Basic benchmark

Walter Bright newshound1 at digitalmars.com
Sun Dec 14 18:04:46 PST 2008


Jarrett Billingsley wrote:
> I hope bearophile will eventually understand that DMD is not good at
> optimizing code, and so comparing its output to GCC's is ultimately
> meaningless.

The long arithmetic benchmark is completely (and I mean completely) 
dominated by the time spent in the long divide helper function. The 
timing results for it really have nothing to do with the compiler 
optimizer or code generator. Reducing the number of instructions in the 
loop by one or improving pairing slightly does nothing when stacked up 
against maybe 50 instructions in the long divide helper function.

The long divide helper dmd uses (phobos\internal\llmath.d) is code I 
basically wrote 25 years ago and have hardly looked at since except to 
carry it forward.
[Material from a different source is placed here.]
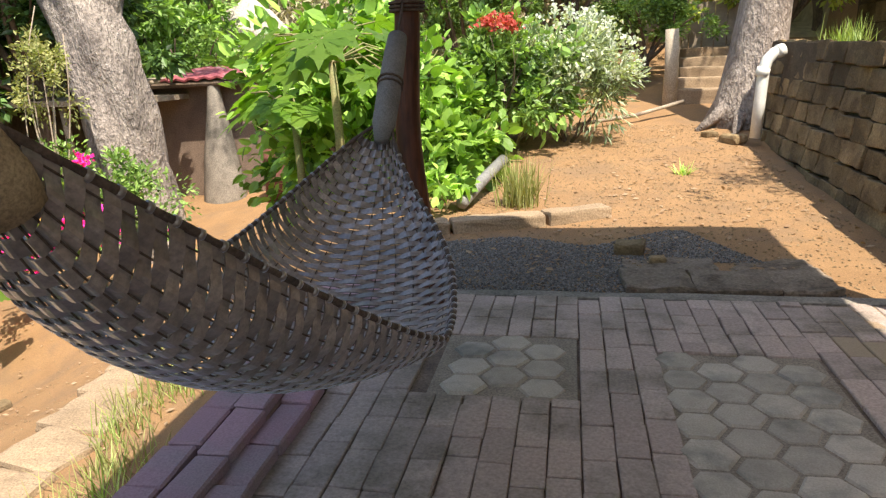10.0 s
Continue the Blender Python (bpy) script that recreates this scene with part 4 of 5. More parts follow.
def pebbles(name, spots, size, m, label):
    g = Geo()
    r = random.Random(len(spots))
    base = [Vector(v) for v in ((1, 0, 0), (-1, 0, 0), (0, 1, 0), (0, -1, 0), (0, 0, 0.7), (0, 0, -0.7))]
    faces = [(0, 2, 4), (2, 1, 4), (1, 3, 4), (3, 0, 4), (2, 0, 5), (1, 2, 5), (3, 1, 5), (0, 3, 5)]
    for x, y in spots:
        s = size * r.uniform(0.5, 1.3)
        e = Euler((r.uniform(-0.4, 0.4), r.uniform(-0.4, 0.4), r.uniform(0, 6))).to_matrix()
        q = Vector((x, y, land(x, y) + s * 0.25))
        g.add([q + e @ Vector((v.x * s * r.uniform(0.7, 1.2), v.y * s * r.uniform(0.6, 1.1), v.z * s)) for v in base], faces)
    ob = part(name, g, m)
    return tagged(ob, label, "gravel", kind="stuff")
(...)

It uses the classic shift-and-subtract algorithm, but 
there are better ways to do it now with the x86 instruction set.

Time to have some fun doing hand-coded assembler again!

Fixing this should bring that loop timing up to par, but it's still not 
a good benchmark for a code generator. Coming up with good *code 
generator* benchmarks is hard, and really can't be done without looking 
at the assembler output to make sure that what you think is happening is 
what is actually happening.

I've seen a lot of benchmarks over the years, and too many of them do 
things like measure malloc() or printf() speed instead of loop 
optimizations or other intended measurements. Caching and alignment 
issues can also dominate the results.

I haven't looked closely at the other loop yet.